Task details :: Omit all images. Write out the rest of the material exactly.
********************
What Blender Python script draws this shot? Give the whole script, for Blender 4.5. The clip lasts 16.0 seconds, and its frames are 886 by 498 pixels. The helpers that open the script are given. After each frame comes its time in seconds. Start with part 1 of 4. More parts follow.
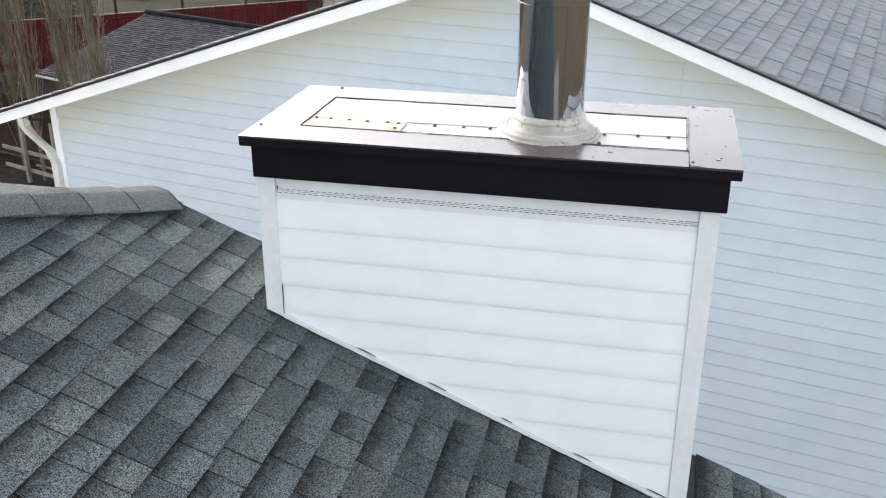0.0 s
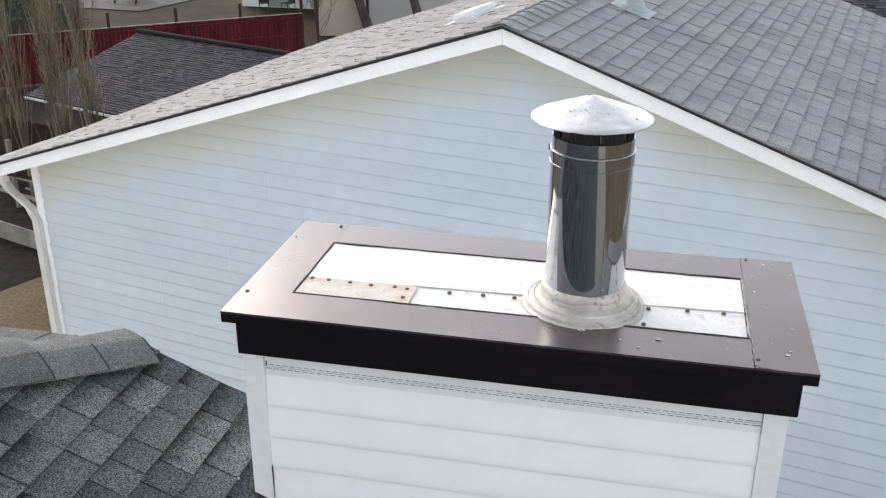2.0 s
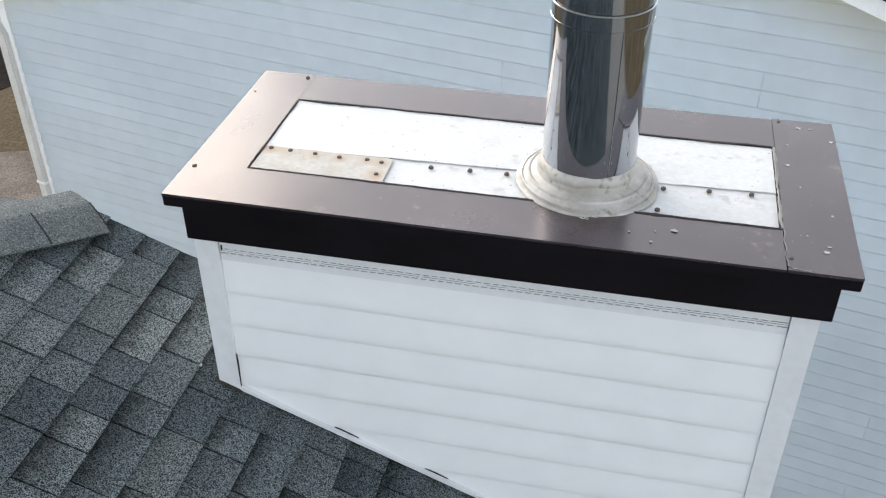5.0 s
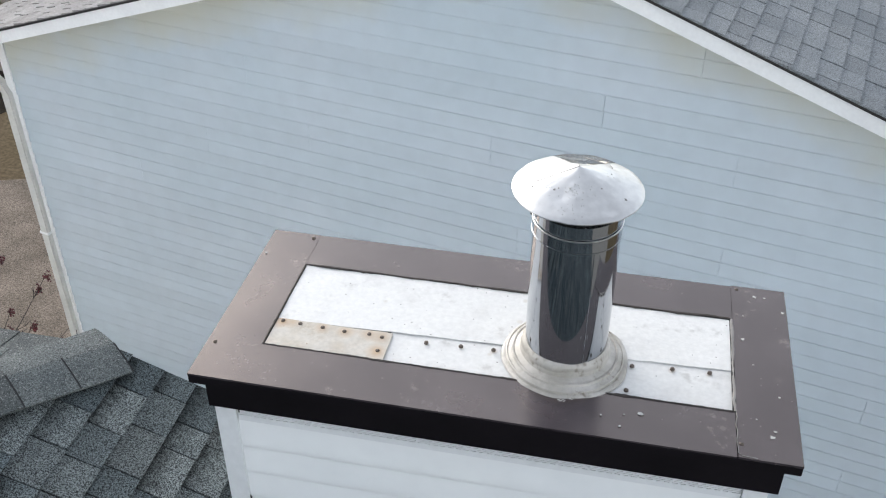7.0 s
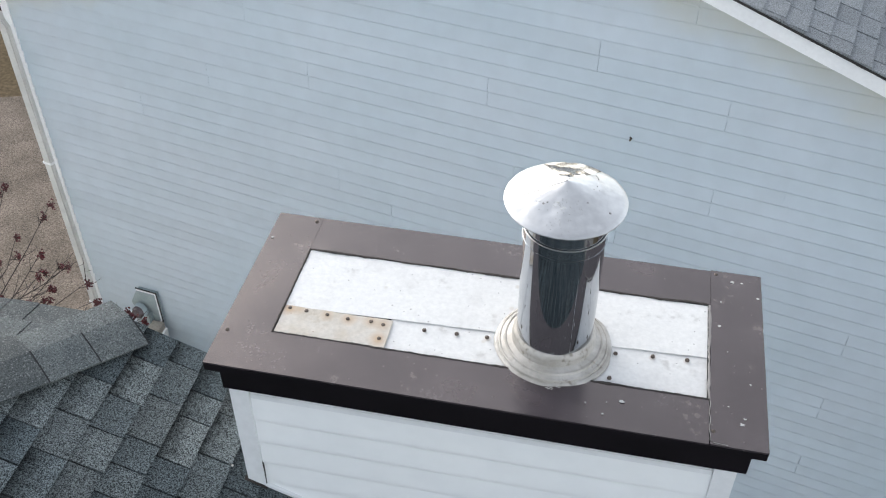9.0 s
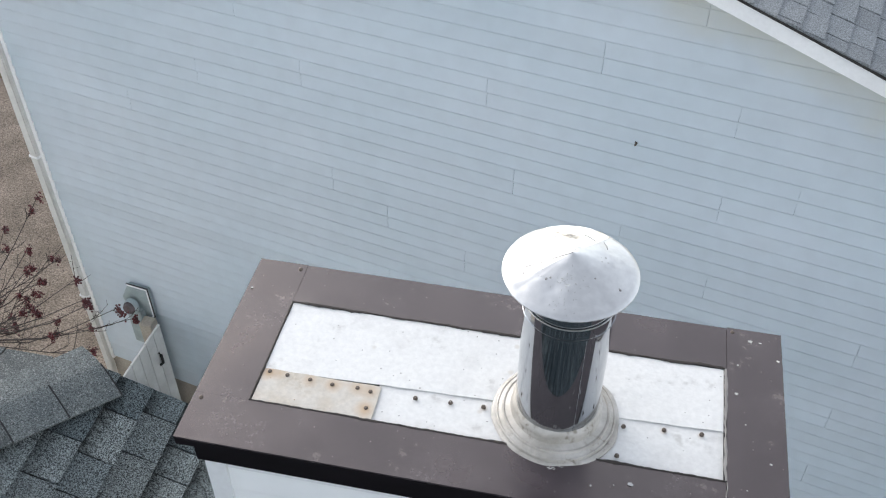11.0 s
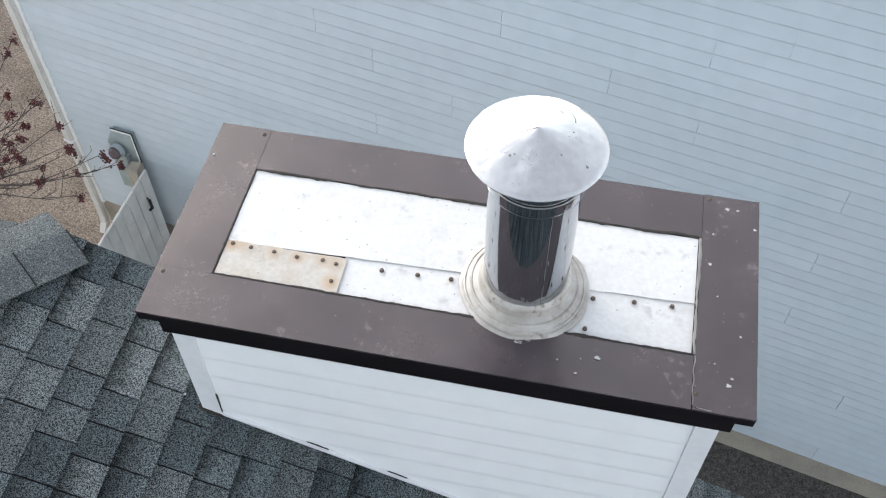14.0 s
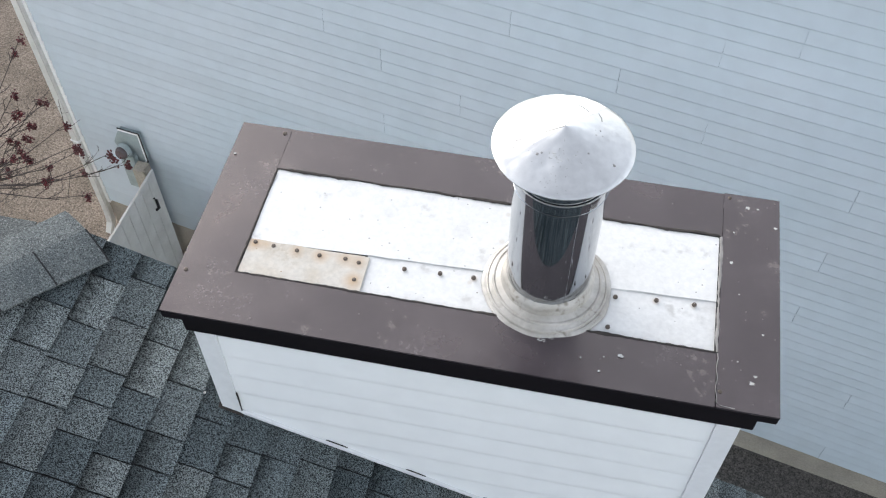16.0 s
********************
Answer to this task ::
What Blender Python script draws this shot? Give the whole script, for Blender 4.5. The clip lasts 16.0 seconds, and its frames are 886 by 498 pixels. The helpers that open the script are given. After each frame comes its time in seconds. Start with part 1 of 4. More parts follow.
0.0 s
2.0 s
5.0 s
7.0 s
9.0 s
11.0 s
14.0 s
16.0 s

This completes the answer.